Leave out any picture and return the remaining listing below exactly as given.

*** Dataset excerpt

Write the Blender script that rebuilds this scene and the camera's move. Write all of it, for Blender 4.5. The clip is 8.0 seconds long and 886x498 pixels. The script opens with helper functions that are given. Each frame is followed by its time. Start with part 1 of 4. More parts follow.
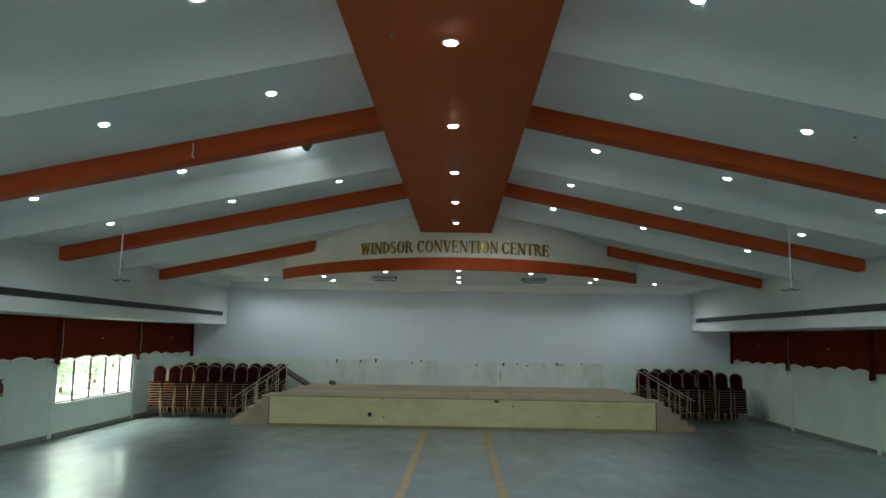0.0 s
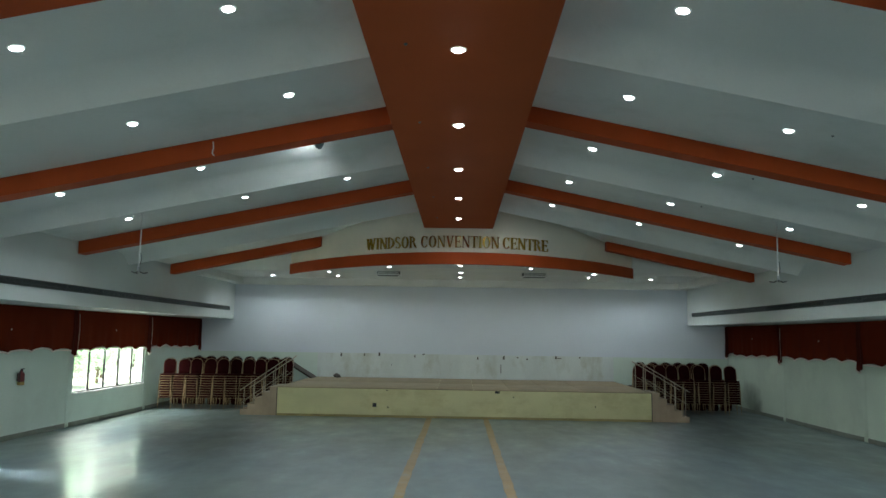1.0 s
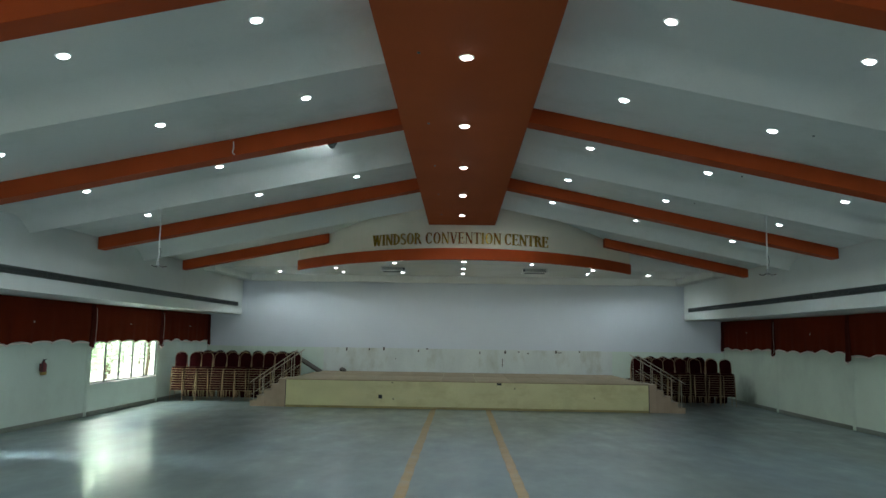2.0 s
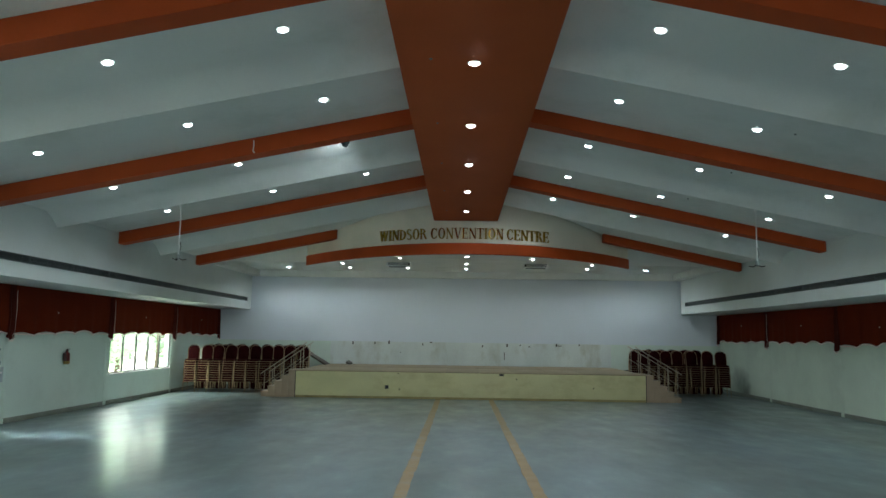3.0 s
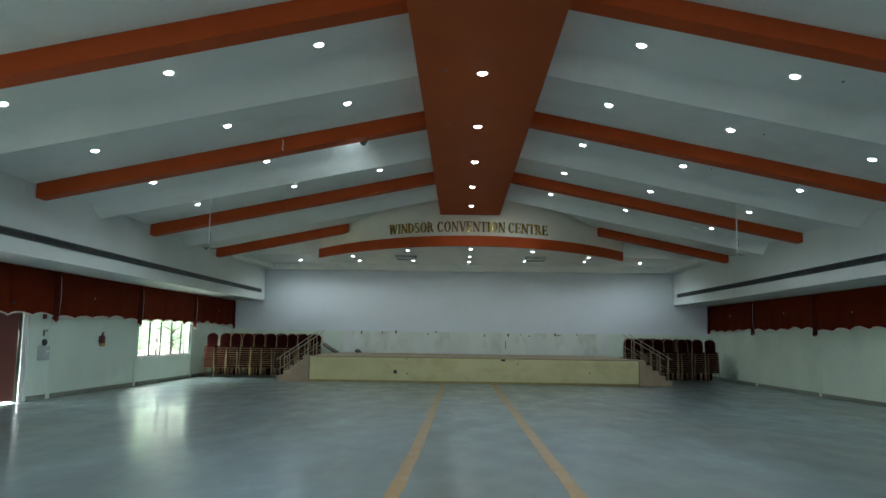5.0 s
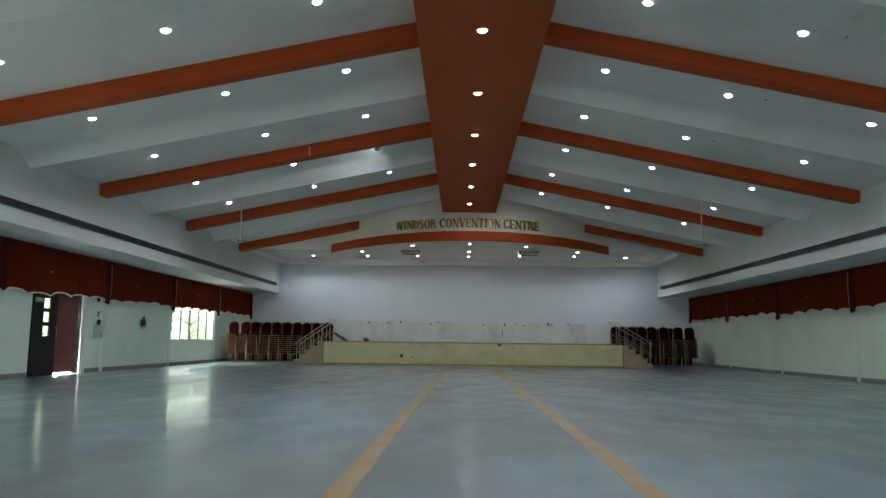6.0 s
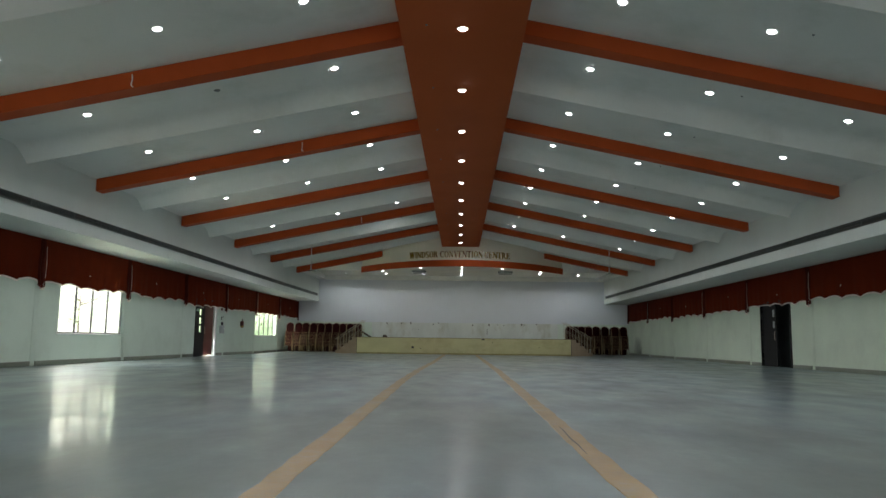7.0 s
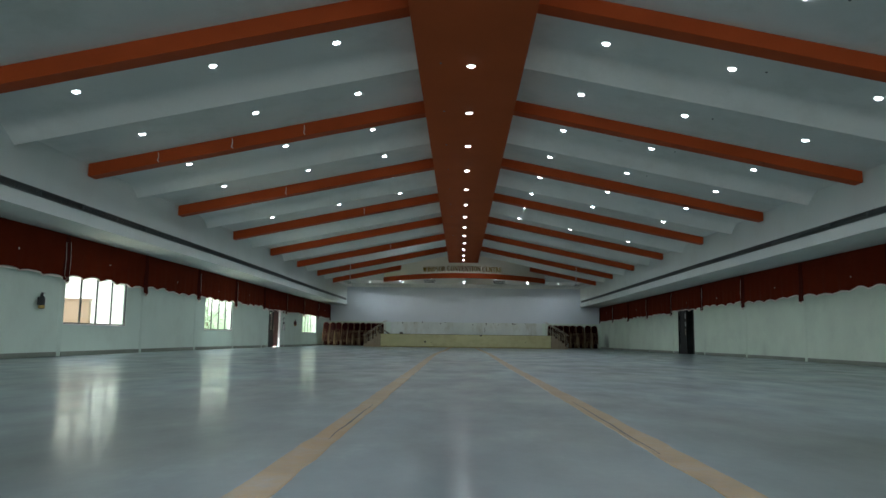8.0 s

******

▸ **Task solution**:
Write the Blender script that rebuilds this scene and the camera's move. Write all of it, for Blender 4.5. The clip is 8.0 seconds long and 886x498 pixels. The script opens with helper functions that are given. Each frame is followed by its time. Start with part 1 of 4. More parts follow.
0.0 s
1.0 s
2.0 s
3.0 s
5.0 s
6.0 s
7.0 s
8.0 s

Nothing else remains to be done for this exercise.